把這個關係迴歸到我的童年,這就像是我興沖沖進了電腦房,曾經推薦給我《英雄無敵》的老大哥提起一個自己都不太熟悉的遊戲,讓我去郵局把自己省了一個月的午飯錢寄過去。
凱撒的歸凱撒,上帝的歸上帝
遊戲媒體失去客觀性成為產業一部分,這個論調以前就有。自媒體興起以來,整體的氣象似乎有所好轉。該罵的總有人能罵到位,該誇的也總有人能誇準。如果說遊戲的顧客就是上帝的話,那這兩種媒體所產生的內容大可以凱撒的歸凱撒,上帝的歸上帝。育碧那個例子絕非獨有,只不過東窗事發,偏偏是他。
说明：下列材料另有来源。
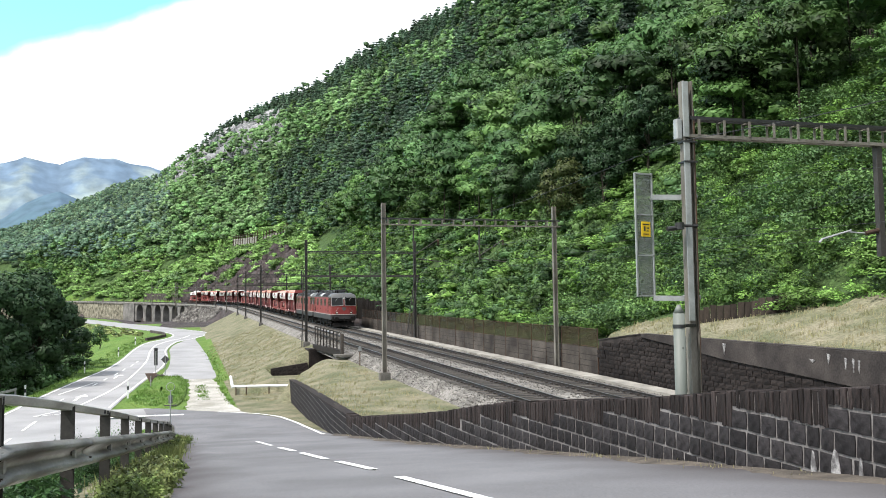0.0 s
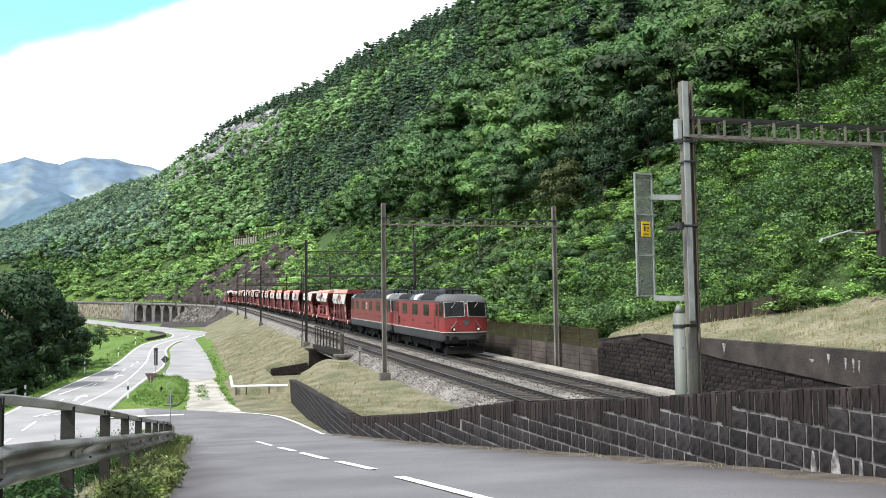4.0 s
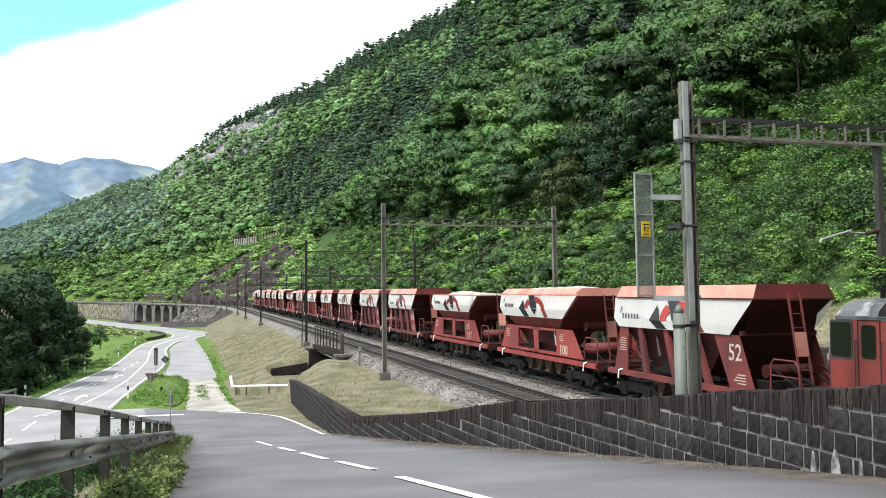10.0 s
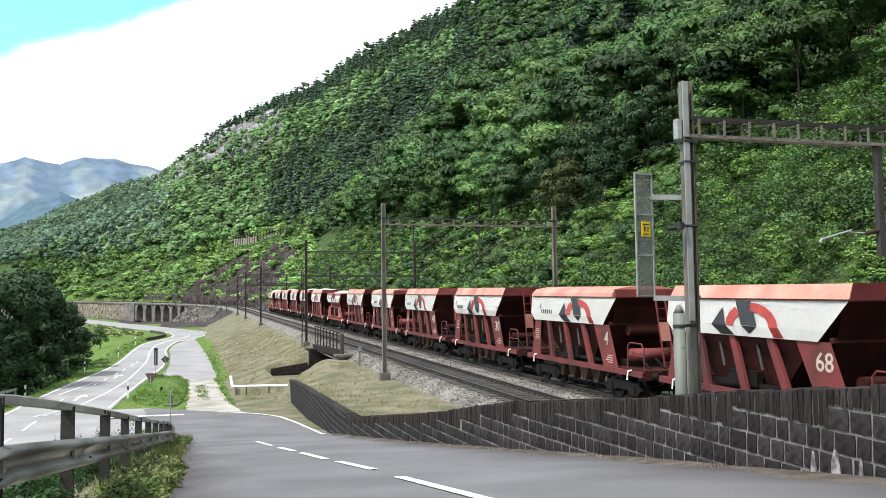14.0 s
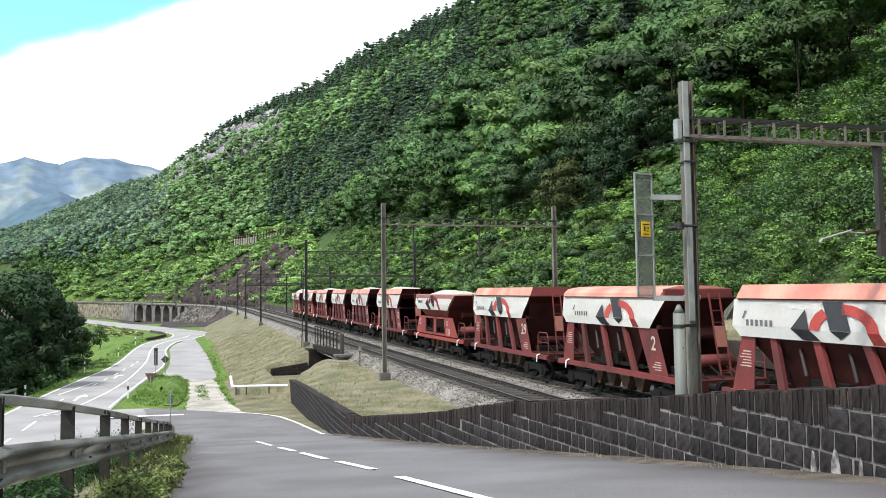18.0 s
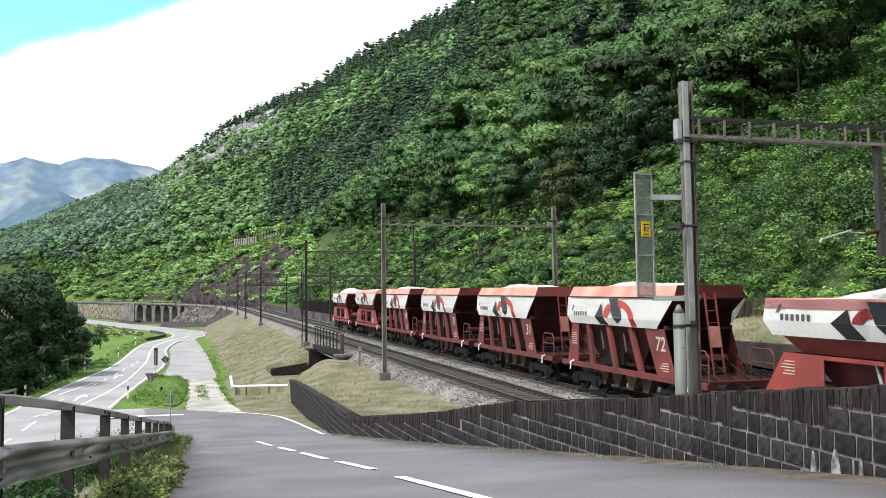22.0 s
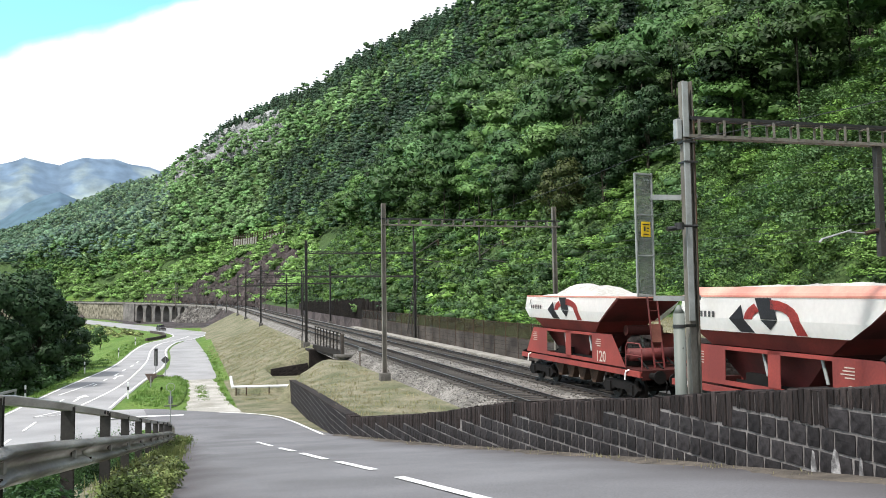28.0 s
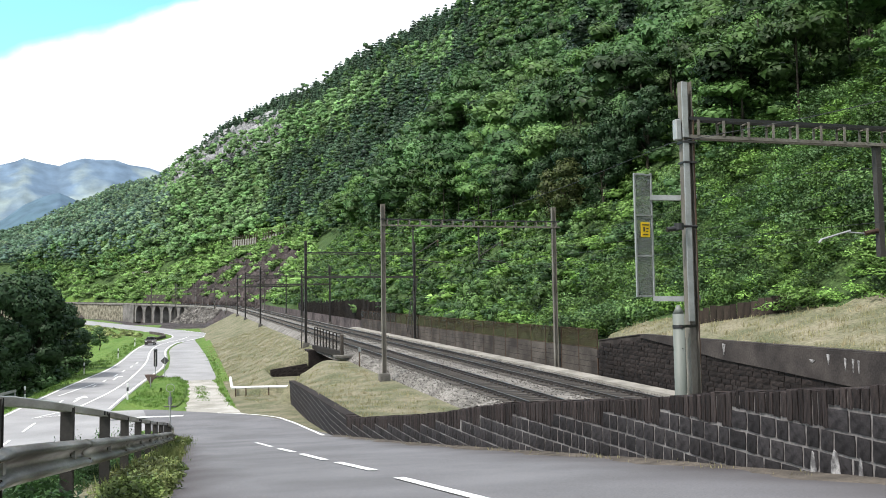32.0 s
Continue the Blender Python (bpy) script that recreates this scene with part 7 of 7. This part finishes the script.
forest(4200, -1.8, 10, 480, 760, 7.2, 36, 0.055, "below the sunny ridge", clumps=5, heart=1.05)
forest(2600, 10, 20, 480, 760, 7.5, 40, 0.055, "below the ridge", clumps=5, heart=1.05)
forest(900, -12, -3, 330, 440, 6.5, 70, 0.062, "at the foot of the spur", clumps=7, heart=0.9)
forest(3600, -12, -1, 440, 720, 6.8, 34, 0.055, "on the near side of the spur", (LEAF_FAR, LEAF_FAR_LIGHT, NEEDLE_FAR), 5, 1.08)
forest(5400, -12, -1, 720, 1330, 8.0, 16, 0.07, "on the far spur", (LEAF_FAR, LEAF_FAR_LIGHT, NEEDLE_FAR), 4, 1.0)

# trunks of the near wood
sp = (np.hypot(nx_t, ny_t) < 120)
tx, ty = nx_t[sp], ny_t[sp]
tz = ground_z(tx, ty)
ring = np.array([(math.cos(a), math.sin(a)) for a in (0, 1.571, 3.1416, 4.712)])
tv = np.concatenate([np.concatenate([np.stack([tx + 0.11 * c, ty + 0.11 * s_, tz - 0.3], 1)[:, None], np.stack([tx + 0.05 * c, ty + 0.05 * s_, tz + 7.0], 1)[:, None]], 1) for c, s_ in ring], 1)
nt_ = len(tx)
tf = np.array([[2 * k, 2 * ((k + 1) % 4), 2 * ((k + 1) % 4) + 1, 2 * k + 1] for k in range(4)])
tagged(new("wood_trunks", np_mesh("wood_trunks", tv.reshape(-1, 3), (tf[None] + (np.arange(nt_) * 8)[:, None, None]).reshape(-1, 4), BARK)), "brown trunks in the wood", "trunks", kind="stuff")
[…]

廠家的一些需求產生了對媒體做出影響的動機,那麼這種影響就會繼續。即便是國內,也出現了UP主一旦說了產品的缺點,廠家馬上翻臉的情況。
其他動機就比如DEI,遊戲行業裡受到它的影響,絕不是遊戲行業自己的“覺醒”。只要凱撒們仍然覺得商業帝國中推廣它仍然有利可圖,上帝的殿堂裡就得容忍他們進出。作為玩家,我們關注這些媒體的同時,得會自己做出分析和判斷。不是所有遊戲媒體的內容都和我們有關,也不是所有其他媒體的內容都與我們無關。商業胡吹、營銷炒作、追本逐利和人云亦云正在削弱玩家態度對於遊戲產業的影響,而抵抗它的首要便是學會辨別它。